EU Delays Ban On Palm Oil Biofuel Until 2030
The European Union (EU) suspended the implementation of a policy that would have banned the use of crude palm oil as a basic material for biofuel in 2020 and instead set a target of 2030 for the complete ban of palm oil. Environmentalists claim the use of palm oil is one of the leading causes of deforestation.
A meeting between the European Parliament, Commission, and Council produced a compromise related to crude palm oil imports which would have particularly impacted Malaysia and Indonesia. Last January, the European Parliament voted to ban the use of crude palm oil by 2020. But the decision sparked protests from both Southeast Asian nations, which are responsible for 85 percent of the world’s palm oil supply.
The EU’s new policy will start reducing crude palm oil imports gradually in 2023 before the complete banning effective in 2030. Until then, the percentage of palm oil in EU biofuel will be kept at 2019 levels.
Reaction to the EU policy was mixed. According to the Dutch lawmaker Bas Eickhout, the meeting’s outcome was a “remarkable breakthrough.” However, Eickhout, who participated in the negotiations and is a European Green Party lawmaker, also admitted his side had hoped for a quicker implementation of the crude palm oil ban.
Under current EU law, palm oil must come from certified sustainable plantations, but environmentalists point out that the use of palm oil diesel still produces three times the carbon emissions of fossil diesel.
“Certified or not, the use of palm oil from an environmental protection standpoint is more detrimental than the use of fossil fuels,” Eickhout added.
Indonesia and Malaysia’s reaction
Indonesia and Malaysia expressed relief in response to the EU decision. The Indonesian Palm Oil Farmers Association (Apkasindo) stated that the deadline extension will give the country more time to improve palm oil’s production management.

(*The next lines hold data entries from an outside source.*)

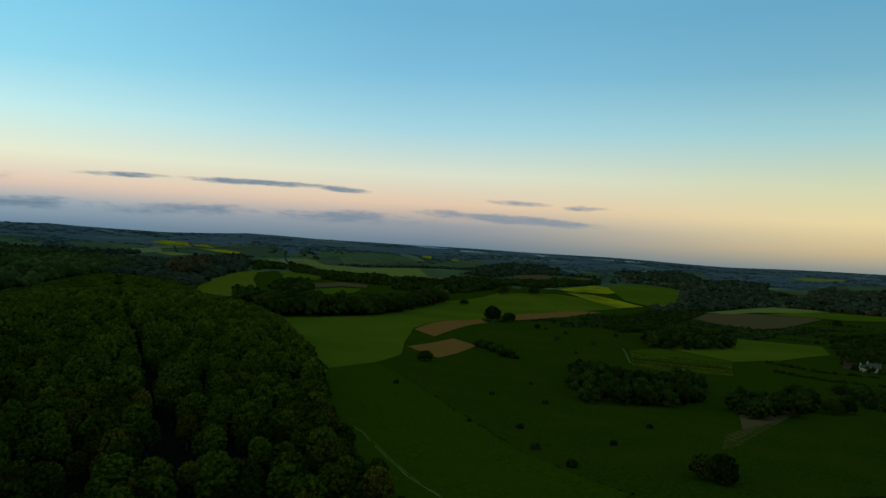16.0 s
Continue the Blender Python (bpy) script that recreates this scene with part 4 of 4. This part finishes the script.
# the hedged plain: hedgerows and copses too many to count
rng = np.random.default_rng(77)
rows_of, dots = [], []
for k in range(640):
    az, d = radians(rng.uniform(-42, 120)), math.exp(rng.uniform(math.log(750), math.log(4300)))
    x, y = d * math.sin(az), d * math.cos(az)
    w = 0.5 + 0.3 * math.sin(x / 700) + 1.571 * rng.integers(2) + rng.normal(0, 0.18)
    n = rng.uniform(100, 330) * (0.8 + d / 3000)
    bend = rng.normal(0, 0.06)
    t = np.arange(-n / 2, n / 2, 5 + d / 420)
    rows_of.append(np.stack([x + t * math.cos(w) - bend * t * t / n * math.sin(w), y + t * math.sin(w) + bend * t * t / n * math.cos(w)], 1) + rng.normal(0, 1.5, (len(t), 2)))
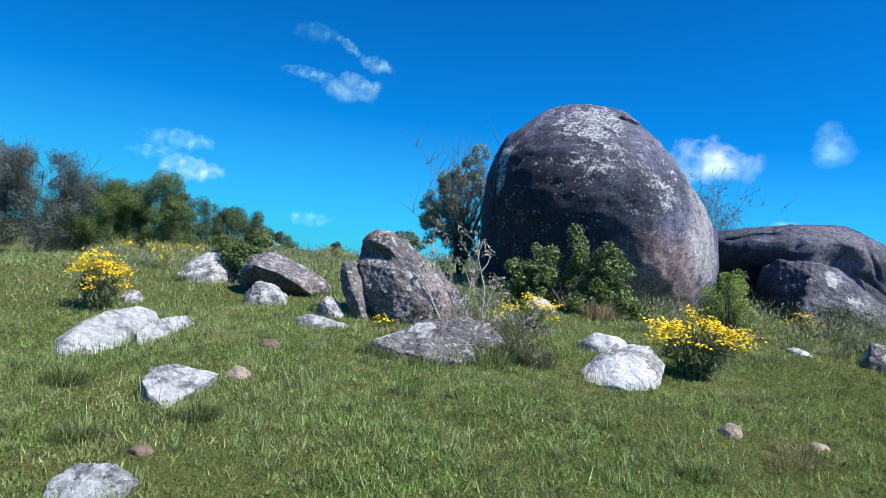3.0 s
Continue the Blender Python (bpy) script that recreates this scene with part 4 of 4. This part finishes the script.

The Malaysian Palm Oil Council (MPOC) also stated that the EU decision was “very welcome” and made at the right time. MPOC also said in anticipation of the coming EU ban it would aggressively seek markets in other countries.
Palm Oil Industry: The only deforestation culprit?
Green activists and environmental organizations accuse the palm oil industry of causing massive deforestation and rainforest destruction. However, palm oil can also be a major economic contributor to a country’s GDP, especially in developing countries.
If properly and sustainably managed, palm oil can help reduce poverty. According to a World Bank report, with an expected population rise of 11.6 percent and a five percent hike in per capita consumption, an extra 28 million tons of vegetable oils will have to be produced annually by 2020. Palm oil can meet that demand with an extra 6.3 million hectares whereas soybean oil would need 42 million hectares of land.
A European Parliament resolution in 2017 sparked an outcry from Malaysia and Indonesia because it stated that the conversion of land to palm oil plantations alone contributed to 40 percent of deforestation. But an article from The Conversation explored the data and concluded that palm oil only contributes to 2.3 percent of global deforestation.
Where did the figure 40 percent come from? It came from Indonesia, where 25 million hectares of forest disappeared, of which 7.5 million hectares were used for agricultural production. Of these 7.5 million hectares, 2.9 million was converted to palm oil plantations (from 1990 t0 2008). Thus the 40 percent figure was extracted from data pertaining only to one country and was not global.
Besides palm oil plantations, other industries also played a role in causing a rapid deforestation in Indonesia from 2000 to 2010, as the Nature study stated; tree plantations for pulp (12.8 percent), forestry concessions (12.5 percent), industrial oil palm plantations (11 percent) and mining concessions (2.1 percent).